**Set exercise**
Would you transcribe the listing that follows, character for character, and omit its images?
────
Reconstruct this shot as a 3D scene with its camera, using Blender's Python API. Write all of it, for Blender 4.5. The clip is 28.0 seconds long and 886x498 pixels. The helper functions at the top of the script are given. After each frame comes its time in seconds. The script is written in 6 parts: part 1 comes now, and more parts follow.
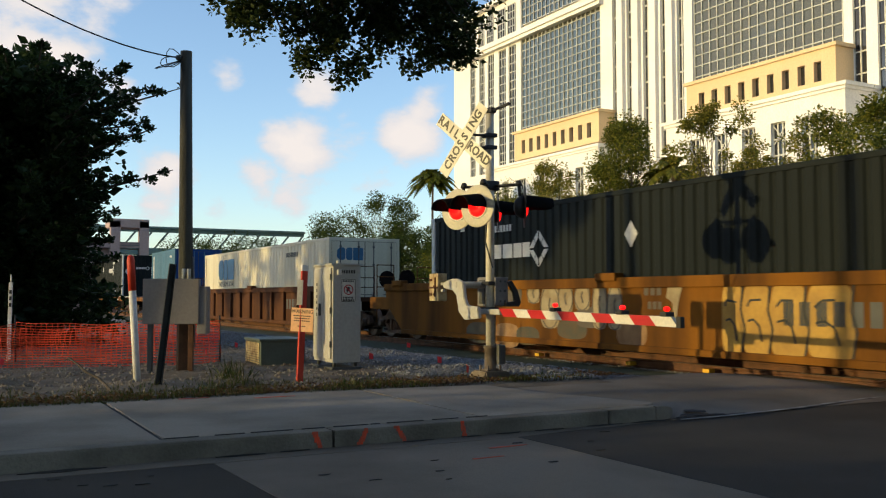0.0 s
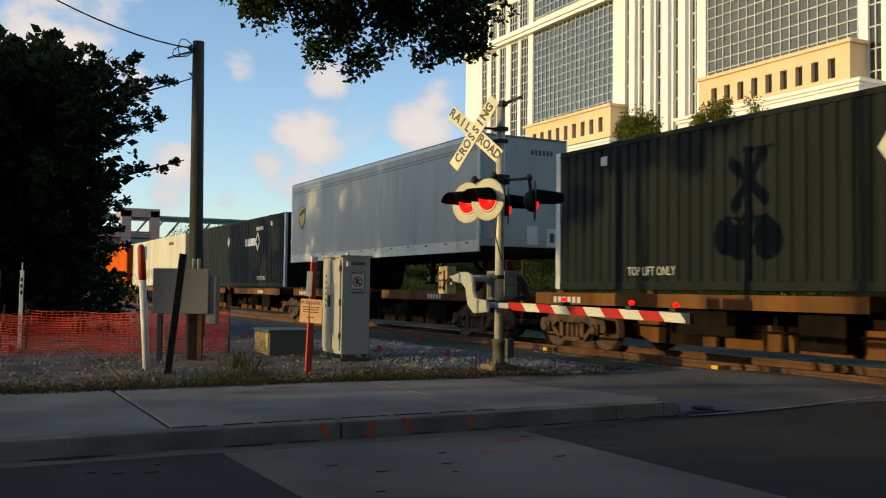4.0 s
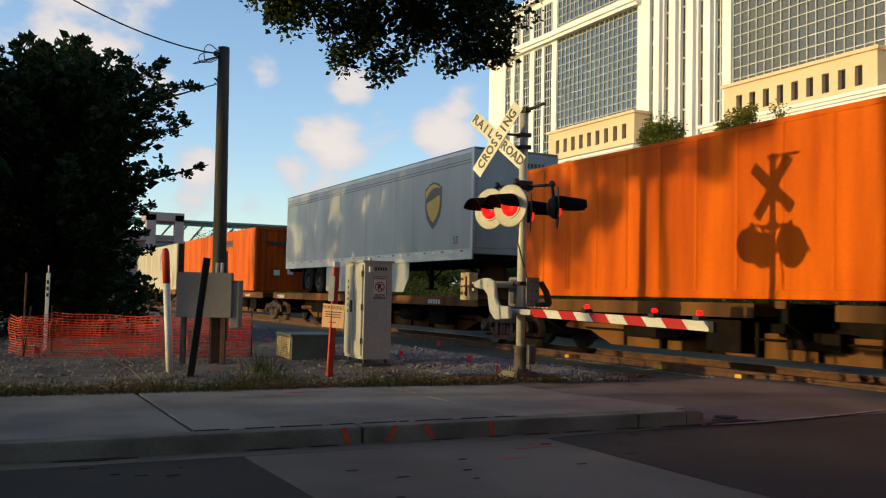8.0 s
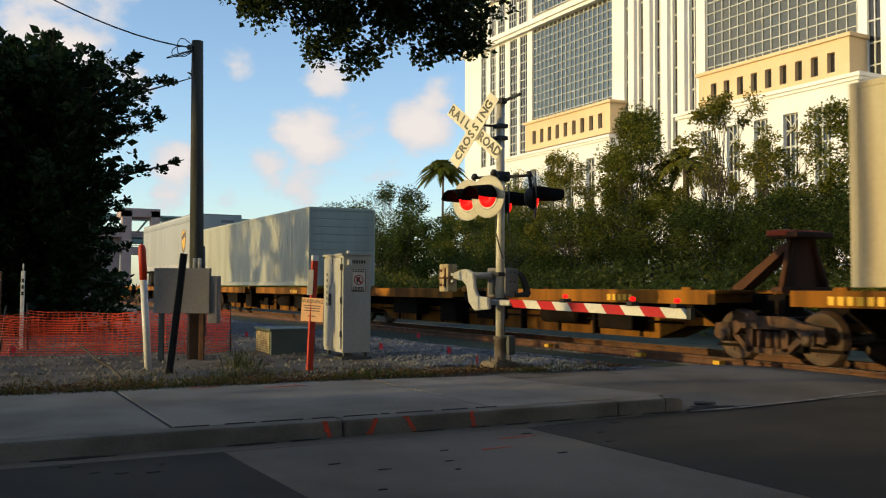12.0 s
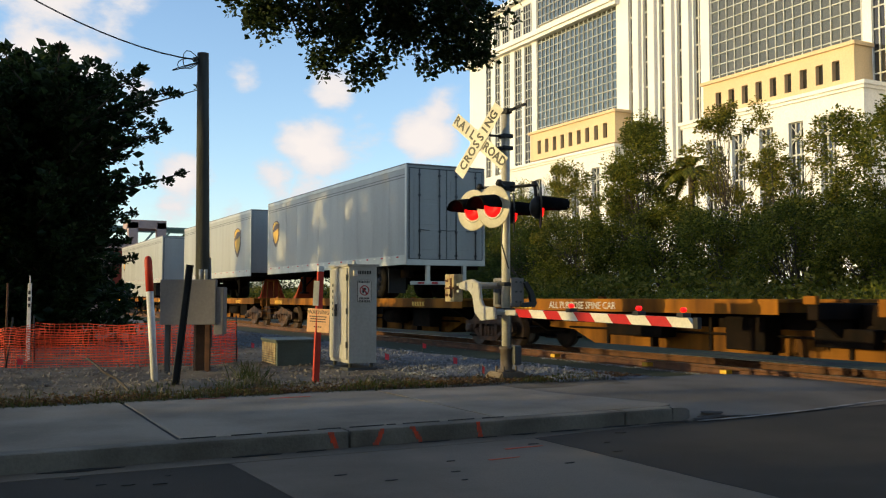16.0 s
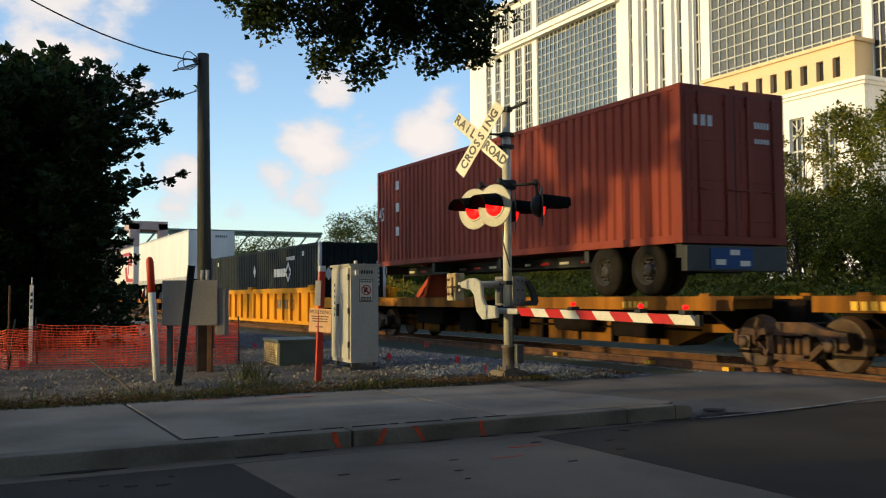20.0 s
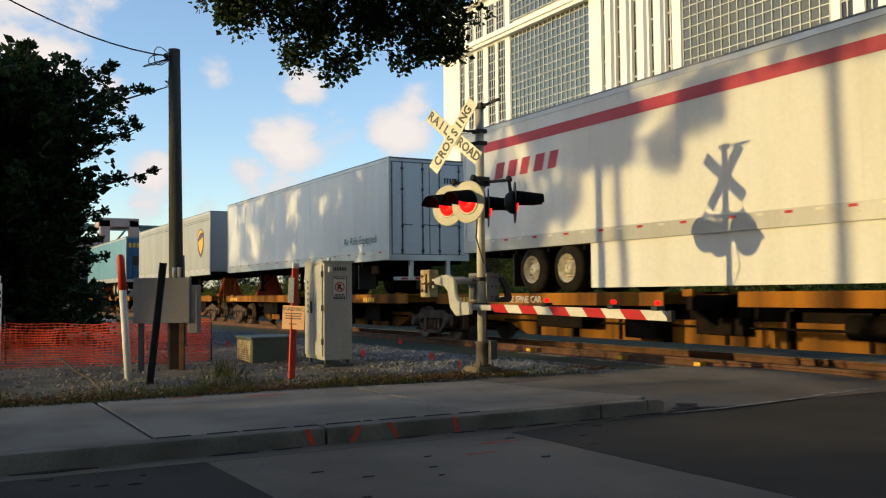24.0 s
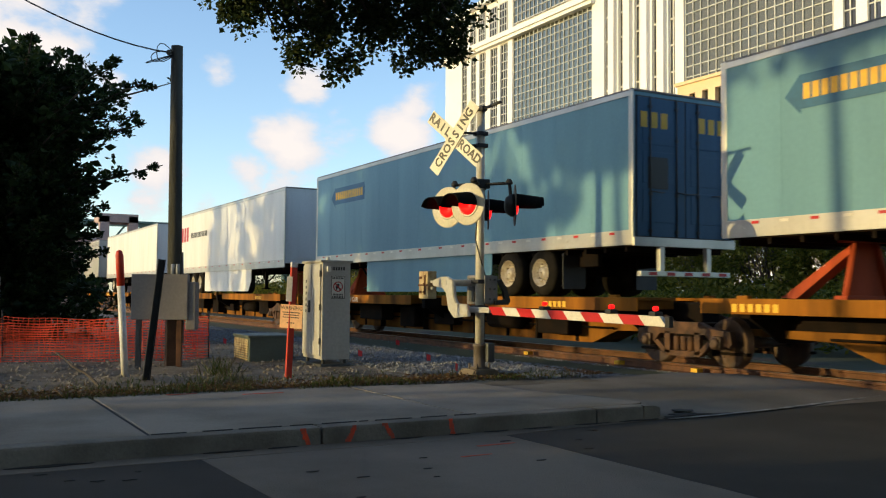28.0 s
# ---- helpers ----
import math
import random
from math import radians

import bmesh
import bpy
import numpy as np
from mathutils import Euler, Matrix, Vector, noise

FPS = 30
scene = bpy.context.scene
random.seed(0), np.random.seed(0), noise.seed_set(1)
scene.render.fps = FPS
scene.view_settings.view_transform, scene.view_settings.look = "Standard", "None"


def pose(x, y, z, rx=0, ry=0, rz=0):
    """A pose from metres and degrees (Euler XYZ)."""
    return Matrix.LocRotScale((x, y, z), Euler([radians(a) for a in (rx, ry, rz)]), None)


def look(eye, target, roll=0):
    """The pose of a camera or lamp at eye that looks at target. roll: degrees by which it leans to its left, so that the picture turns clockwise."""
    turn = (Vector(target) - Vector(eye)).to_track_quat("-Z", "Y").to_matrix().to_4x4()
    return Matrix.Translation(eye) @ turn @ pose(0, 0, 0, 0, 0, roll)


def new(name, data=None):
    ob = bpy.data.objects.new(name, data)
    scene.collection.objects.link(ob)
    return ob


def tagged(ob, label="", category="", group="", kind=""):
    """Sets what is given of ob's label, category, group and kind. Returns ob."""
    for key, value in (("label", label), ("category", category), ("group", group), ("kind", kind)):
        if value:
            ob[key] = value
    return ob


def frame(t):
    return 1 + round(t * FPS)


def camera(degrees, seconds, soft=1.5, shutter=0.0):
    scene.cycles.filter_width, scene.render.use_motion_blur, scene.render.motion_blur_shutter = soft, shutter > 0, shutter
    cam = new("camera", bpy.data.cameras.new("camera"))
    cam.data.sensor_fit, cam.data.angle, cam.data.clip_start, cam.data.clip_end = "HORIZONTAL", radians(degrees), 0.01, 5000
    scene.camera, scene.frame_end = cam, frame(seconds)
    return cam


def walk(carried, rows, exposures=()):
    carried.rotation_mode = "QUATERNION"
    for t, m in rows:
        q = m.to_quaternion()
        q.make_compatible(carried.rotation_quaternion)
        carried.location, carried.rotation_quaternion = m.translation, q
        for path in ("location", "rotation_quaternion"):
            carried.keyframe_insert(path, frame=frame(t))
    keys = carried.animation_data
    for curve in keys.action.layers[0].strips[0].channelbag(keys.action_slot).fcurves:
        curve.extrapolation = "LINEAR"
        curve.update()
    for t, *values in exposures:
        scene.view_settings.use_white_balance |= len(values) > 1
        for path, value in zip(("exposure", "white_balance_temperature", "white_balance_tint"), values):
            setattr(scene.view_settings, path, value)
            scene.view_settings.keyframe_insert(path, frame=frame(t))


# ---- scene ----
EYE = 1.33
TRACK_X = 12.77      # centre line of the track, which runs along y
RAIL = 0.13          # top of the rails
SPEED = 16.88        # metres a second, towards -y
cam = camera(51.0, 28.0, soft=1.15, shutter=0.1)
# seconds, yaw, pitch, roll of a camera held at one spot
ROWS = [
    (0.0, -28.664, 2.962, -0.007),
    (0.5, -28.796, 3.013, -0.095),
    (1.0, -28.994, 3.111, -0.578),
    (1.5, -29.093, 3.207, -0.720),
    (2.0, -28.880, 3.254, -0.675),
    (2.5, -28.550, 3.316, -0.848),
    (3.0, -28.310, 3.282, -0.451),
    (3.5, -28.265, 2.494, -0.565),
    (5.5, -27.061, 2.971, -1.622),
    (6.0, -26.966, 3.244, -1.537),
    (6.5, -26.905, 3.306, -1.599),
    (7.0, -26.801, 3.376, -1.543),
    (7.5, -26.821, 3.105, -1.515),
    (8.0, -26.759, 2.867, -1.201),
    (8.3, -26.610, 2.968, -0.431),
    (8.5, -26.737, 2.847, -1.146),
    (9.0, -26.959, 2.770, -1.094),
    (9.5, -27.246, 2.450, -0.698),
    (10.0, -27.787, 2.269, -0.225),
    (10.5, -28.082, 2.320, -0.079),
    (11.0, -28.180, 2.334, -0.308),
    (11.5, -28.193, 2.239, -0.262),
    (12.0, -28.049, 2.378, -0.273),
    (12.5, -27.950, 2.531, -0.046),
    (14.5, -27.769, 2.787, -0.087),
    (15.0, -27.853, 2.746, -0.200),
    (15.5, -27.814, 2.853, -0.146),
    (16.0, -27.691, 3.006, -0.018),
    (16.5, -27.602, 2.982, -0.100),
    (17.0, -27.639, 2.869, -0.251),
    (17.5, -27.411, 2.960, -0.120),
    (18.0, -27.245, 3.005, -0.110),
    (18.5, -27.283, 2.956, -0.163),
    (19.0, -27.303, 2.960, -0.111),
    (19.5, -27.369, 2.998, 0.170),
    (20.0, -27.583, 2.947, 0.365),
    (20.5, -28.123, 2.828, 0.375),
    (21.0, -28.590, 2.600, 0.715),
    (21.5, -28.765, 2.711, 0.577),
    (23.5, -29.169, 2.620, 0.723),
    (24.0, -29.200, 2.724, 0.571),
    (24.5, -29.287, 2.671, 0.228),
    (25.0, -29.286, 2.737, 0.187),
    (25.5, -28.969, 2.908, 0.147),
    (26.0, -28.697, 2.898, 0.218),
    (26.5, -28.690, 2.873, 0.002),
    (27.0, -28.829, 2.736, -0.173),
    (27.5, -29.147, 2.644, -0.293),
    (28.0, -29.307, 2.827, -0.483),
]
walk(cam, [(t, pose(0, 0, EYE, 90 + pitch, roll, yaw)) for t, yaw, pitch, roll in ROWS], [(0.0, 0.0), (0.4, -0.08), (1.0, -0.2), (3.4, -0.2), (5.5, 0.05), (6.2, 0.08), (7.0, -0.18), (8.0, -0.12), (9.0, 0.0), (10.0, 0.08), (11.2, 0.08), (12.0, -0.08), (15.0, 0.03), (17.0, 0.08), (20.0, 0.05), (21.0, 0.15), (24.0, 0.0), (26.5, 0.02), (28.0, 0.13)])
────
**Output of the task**
Reconstruct this shot as a 3D scene with its camera, using Blender's Python API. Write all of it, for Blender 4.5. The clip is 28.0 seconds long and 886x498 pixels. The helper functions at the top of the script are given. After each frame comes its time in seconds. The script is written in 6 parts: part 1 comes now, and more parts follow.
0.0 s
4.0 s
8.0 s
12.0 s
16.0 s
20.0 s
24.0 s
28.0 s
# ---- helpers ----
import math
import random
from math import radians

import bmesh
import bpy
import numpy as np
from mathutils import Euler, Matrix, Vector, noise

FPS = 30
scene = bpy.context.scene
random.seed(0), np.random.seed(0), noise.seed_set(1)
scene.render.fps = FPS
scene.view_settings.view_transform, scene.view_settings.look = "Standard", "None"


def pose(x, y, z, rx=0, ry=0, rz=0):
    """A pose from metres and degrees (Euler XYZ)."""
    return Matrix.LocRotScale((x, y, z), Euler([radians(a) for a in (rx, ry, rz)]), None)


def look(eye, target, roll=0):
    """The pose of a camera or lamp at eye that looks at target. roll: degrees by which it leans to its left, so that the picture turns clockwise."""
    turn = (Vector(target) - Vector(eye)).to_track_quat("-Z", "Y").to_matrix().to_4x4()
    return Matrix.Translation(eye) @ turn @ pose(0, 0, 0, 0, 0, roll)


def new(name, data=None):
    ob = bpy.data.objects.new(name, data)
    scene.collection.objects.link(ob)
    return ob


def tagged(ob, label="", category="", group="", kind=""):
    """Sets what is given of ob's label, category, group and kind. Returns ob."""
    for key, value in (("label", label), ("category", category), ("group", group), ("kind", kind)):
        if value:
            ob[key] = value
    return ob


def frame(t):
    return 1 + round(t * FPS)


def camera(degrees, seconds, soft=1.5, shutter=0.0):
    scene.cycles.filter_width, scene.render.use_motion_blur, scene.render.motion_blur_shutter = soft, shutter > 0, shutter
    cam = new("camera", bpy.data.cameras.new("camera"))
    cam.data.sensor_fit, cam.data.angle, cam.data.clip_start, cam.data.clip_end = "HORIZONTAL", radians(degrees), 0.01, 5000
    scene.camera, scene.frame_end = cam, frame(seconds)
    return cam


def walk(carried, rows, exposures=()):
    carried.rotation_mode = "QUATERNION"
    for t, m in rows:
        q = m.to_quaternion()
        q.make_compatible(carried.rotation_quaternion)
        carried.location, carried.rotation_quaternion = m.translation, q
        for path in ("location", "rotation_quaternion"):
            carried.keyframe_insert(path, frame=frame(t))
    keys = carried.animation_data
    for curve in keys.action.layers[0].strips[0].channelbag(keys.action_slot).fcurves:
        curve.extrapolation = "LINEAR"
        curve.update()
    for t, *values in exposures:
        scene.view_settings.use_white_balance |= len(values) > 1
        for path, value in zip(("exposure", "white_balance_temperature", "white_balance_tint"), values):
            setattr(scene.view_settings, path, value)
            scene.view_settings.keyframe_insert(path, frame=frame(t))


# ---- scene ----
EYE = 1.33
TRACK_X = 12.77      # centre line of the track, which runs along y
RAIL = 0.13          # top of the rails
SPEED = 16.88        # metres a second, towards -y
cam = camera(51.0, 28.0, soft=1.15, shutter=0.1)
# seconds, yaw, pitch, roll of a camera held at one spot
ROWS = [
    (0.0, -28.664, 2.962, -0.007),
    (0.5, -28.796, 3.013, -0.095),
    (1.0, -28.994, 3.111, -0.578),
    (1.5, -29.093, 3.207, -0.720),
    (2.0, -28.880, 3.254, -0.675),
    (2.5, -28.550, 3.316, -0.848),
    (3.0, -28.310, 3.282, -0.451),
    (3.5, -28.265, 2.494, -0.565),
    (5.5, -27.061, 2.971, -1.622),
    (6.0, -26.966, 3.244, -1.537),
    (6.5, -26.905, 3.306, -1.599),
    (7.0, -26.801, 3.376, -1.543),
    (7.5, -26.821, 3.105, -1.515),
    (8.0, -26.759, 2.867, -1.201),
    (8.3, -26.610, 2.968, -0.431),
    (8.5, -26.737, 2.847, -1.146),
    (9.0, -26.959, 2.770, -1.094),
    (9.5, -27.246, 2.450, -0.698),
    (10.0, -27.787, 2.269, -0.225),
    (10.5, -28.082, 2.320, -0.079),
    (11.0, -28.180, 2.334, -0.308),
    (11.5, -28.193, 2.239, -0.262),
    (12.0, -28.049, 2.378, -0.273),
    (12.5, -27.950, 2.531, -0.046),
    (14.5, -27.769, 2.787, -0.087),
    (15.0, -27.853, 2.746, -0.200),
    (15.5, -27.814, 2.853, -0.146),
    (16.0, -27.691, 3.006, -0.018),
    (16.5, -27.602, 2.982, -0.100),
    (17.0, -27.639, 2.869, -0.251),
    (17.5, -27.411, 2.960, -0.120),
    (18.0, -27.245, 3.005, -0.110),
    (18.5, -27.283, 2.956, -0.163),
    (19.0, -27.303, 2.960, -0.111),
    (19.5, -27.369, 2.998, 0.170),
    (20.0, -27.583, 2.947, 0.365),
    (20.5, -28.123, 2.828, 0.375),
    (21.0, -28.590, 2.600, 0.715),
    (21.5, -28.765, 2.711, 0.577),
    (23.5, -29.169, 2.620, 0.723),
    (24.0, -29.200, 2.724, 0.571),
    (24.5, -29.287, 2.671, 0.228),
    (25.0, -29.286, 2.737, 0.187),
    (25.5, -28.969, 2.908, 0.147),
    (26.0, -28.697, 2.898, 0.218),
    (26.5, -28.690, 2.873, 0.002),
    (27.0, -28.829, 2.736, -0.173),
    (27.5, -29.147, 2.644, -0.293),
    (28.0, -29.307, 2.827, -0.483),
]
walk(cam, [(t, pose(0, 0, EYE, 90 + pitch, roll, yaw)) for t, yaw, pitch, roll in ROWS], [(0.0, 0.0), (0.4, -0.08), (1.0, -0.2), (3.4, -0.2), (5.5, 0.05), (6.2, 0.08), (7.0, -0.18), (8.0, -0.12), (9.0, 0.0), (10.0, 0.08), (11.2, 0.08), (12.0, -0.08), (15.0, 0.03), (17.0, 0.08), (20.0, 0.05), (21.0, 0.15), (24.0, 0.0), (26.5, 0.02), (28.0, 0.13)])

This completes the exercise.